We commend the Independent National Electoral Commission (INEC) for suspending the plan to create additional 30,000 polling units in the country. The Secretary to the Commission, Mrs. Augusta Ogakwu, explained that “after taking everything into consideration, especially the controversy over the creation of the additional polling units that has been overheating the polity and the apparent inadequacy of time for the exercise, the commission took a decision to suspend the exercise until after the 2015 general election.”
INEC, she said, will continue to use voting points where necessary to mitigate population pressure in overcrowded polling units. It will also re-locate the polling units in unsuitable places. We urge the commission to do all in its power to solidify these arrangements well in advance to spare voters from embarrassment on election day.
The u-turn by INEC has been widely applauded across the country. Some litigants who had earlier taken the commission to court over the matter have decided to withdraw such lawsuits. It is clearly a good move and critics of INEC seem satisfied that the agency has changed its mind on the decision to impose the 30,000 polling units.

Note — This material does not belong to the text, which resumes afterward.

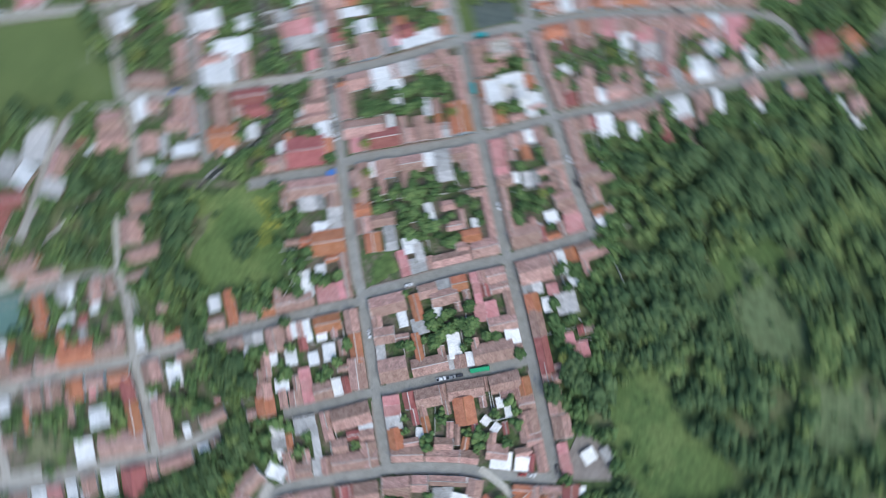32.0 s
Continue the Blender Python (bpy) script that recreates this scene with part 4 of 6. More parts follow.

The general outcry over the planned polling units and the lopsidedness in their distribution in favour of the northern part of the country has aptly demonstrated the vigilance and interest of Nigerians in the 2015 election, and their willingness to do whatever is required to ensure the fairness and integrity of the exercise.
Elections have always been problematic in Nigeria, even in the best of times. Adding the controversy on the new polling units was a trouble we can ill-afford in the already tense environment in the country. Indeed, when the plan was announced in August, questions were raised on the wisdom of creating new polling centres just a few months to the general elections.
The commission must have now seen that good intentions are not enough on issues such as the 30,000 polling units. The INEC believed it was trying to improve the convenience and speed of voting whereas many Nigerians saw the plan as a grand conspiracy by INEC to favor the North against the South. While INEC felt it was reforming the system, others felt it was trying to place the North at an advantage over the South.
There is an instinctive but unwritten rule about the Nigerian federation which has survived for nearly a century which anyone administering a Federal institution ignores at his or her own peril. It is the implicit equality of the regions. For INEC to have allocated 21,615 polling units to the North and only 8,412 to the South was an invitation to a crisis.
The allocation of the polling units to the geo-political zones was absolutely astounding for its lack of credibility. INEC allocated 7,906 polling units to the Northwest geo-political zone alone and only 8,000 polling units to the entire Southern region which has three geo-political zones. Worse still, the Federal Capital Territory, Abuja, had 1,200 polling units whereas the entire Southeast geo-political zone comprising Abia, Anambra, Ebonyi, Enugu and Imo States had 1,167 polling units.
On INEC’s side are facts that dictated the changes. When the present 120,000 polling units were set up in 1996, the Nigerian population was estimated to be 110 million which rose to 176 million in 2011 when INEC conducted the last general voters registration exercise. By 2010, the Electoral Act had also stipulated that each polling unit must not cater for more than 500 voters. Large polling units must therefore be disaggregated into multiples of 300 registered voters per voting point in order to reduce the tedium of the voting exercise.
But, these necessary improvements in the voting arrangements ought to be pursued at a time the country can see quite clearly the need for the changes without the cloud of an imminent election hovering on the horizon. All over the world, it is the standard practice not to do constituency delimitations or tamper with voting procedures in election years and the rationale for this is glaring. It should brook no dispute.
Prof. Jega was almost a unanimous choice for his present position as the Chairman of INEC owing to his personal integrity and past records as one of the few Nigerians who could be trusted with issues of justice and fair play which the conduct of elections in Nigeria requires. His integrity is still not in doubt but he must learn to be sensitive and properly communicate with Nigerians on issues such as the aborted creation of new polling centres that could be easily misunderstood.